In ratifying the Kyoto accord, Canada committed itself to reducing its total greenhouse-gas emissions by six per cent from 1990 levels by 2008-2012. Canada has not even come close to this target; instead, it has actually seen its emissions rise by about 20 per cent during this time frame. Some people are upset about this track record, and have stated that Canada’s rising emissions should be a source of national shame.

CP David Bloom / the canadian press archives Canada committed itself to reducing its greenhouse-gas emissions by six per cent from 1990 levels by 2008-2012, but is nowhere close to that target.

Although some suggest that Canada failed to meet her targets due to a weak commitment to environmental protection or a lack of environmental virtue, the real reason for Canada’s rising emissions is much more prosaic.

Simply put, the most important reason that Canada’s emissions have increased since signing Kyoto is that we experienced rapid population and economic growth over the past 20 years.

In fact, Canada’s real gross domestic product increased by about 60 per cent since 1990; that represents faster growth than achieved in most of our peer countries.
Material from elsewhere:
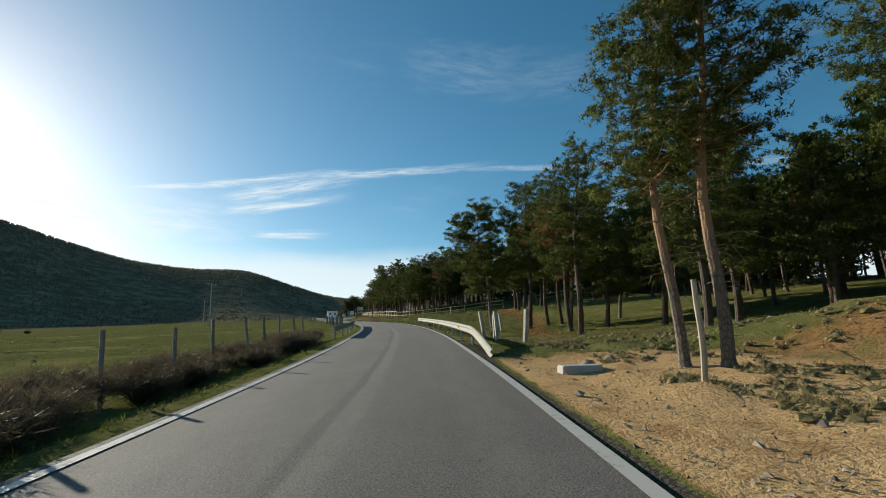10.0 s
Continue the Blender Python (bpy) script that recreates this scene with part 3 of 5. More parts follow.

Greenhouse-gas emissions levels are tightly linked to population growth and economic development and, unsurprisingly, emissions increases are to be expected in a high-growth country such as Canada.

When one takes into account the fact that Canada has been a dynamic high-growth country over the past 20 years, it becomes clear — despite popular hand-wringing — that Canada actually made significant progress in controlling its greenhouse-gas emissions.

Specifically, the most meaningful indicator of Canada’s record in this area is GHG emissions per unit of gross domestic product. This indicator compares the total amount of economic activity that takes place during a specific period with the total amount of GHG emitted during that period.

This statistic is particularly valuable in a comparison of emissions between countries. That’s because it provides an indicator of emission trends that doesn’t incorrectly punish a country merely for experiencing economic and population growth.

When this indicator is examined, it becomes clear that Canada has actually made significant progress towards controlling its emissions: Canada has reduced the emission intensity of its economic activity by approximately 20 per cent since 1990.

In 1990, $1 billion of economic activity released 0.84 megatons of greenhouse gases into the atmosphere. Today, that same $1 billion of activity causes 0.69 megatons of greenhouse-gas emissions. This means that each dollar of economic production that occurs in Canada today produces significantly less greenhouse gas than a dollar of production in 1990, even after an adjustment is made to control for inflation.

Rather than being an international rogue as some suggest, this indicator shows that Canada is participating in a trend across OECD countries, where economic activity has become more efficient vis-à-vis greenhouse-gas emissions. This improvement, however, is easily missed when crude indicators such as total emissions are examined.

The Kyoto Treaty was based on total emissions, an overly simplistic metric that makes no provisions for the fact that a country’s rate of population and economic growth are unpredictable, and that these factors greatly impact greenhouse-gas emissions.

Instead, Kyoto simply established national “caps” for emissions in each country. Those caps would not change if the country’s economy grew, remained stagnant or even if it shrank. As a result, high-growth countries such as Canada and Spain have not come close to meeting their emissions targets, whereas countries that have experienced economic contraction and population decline easily have met theirs.

Canada’s inability to meet its Kyoto commitment is not a source of national shame — it is the inevitable result of a flawed treaty which failed to recognize the relationship between population growth, economic growth and greenhouse-gas emissions.

As the Copenhagen conference approaches, Canada should learn from the failure of Kyoto, and participate in a new climate-change agreement only if the new pact does not punish growth. Predetermined emission caps make little sense in a dynamic country like Canada in which the rate of economic and population growth are unpredictable.

The new climate-change treaty should only be signed if emission targets are flexible and responsive to changing demographic and economic conditions.

Ben Eisen is a policy analyst with the Frontier Centre for Public Policy and co-author of The Environmental State of Canada — 30 years of Progress.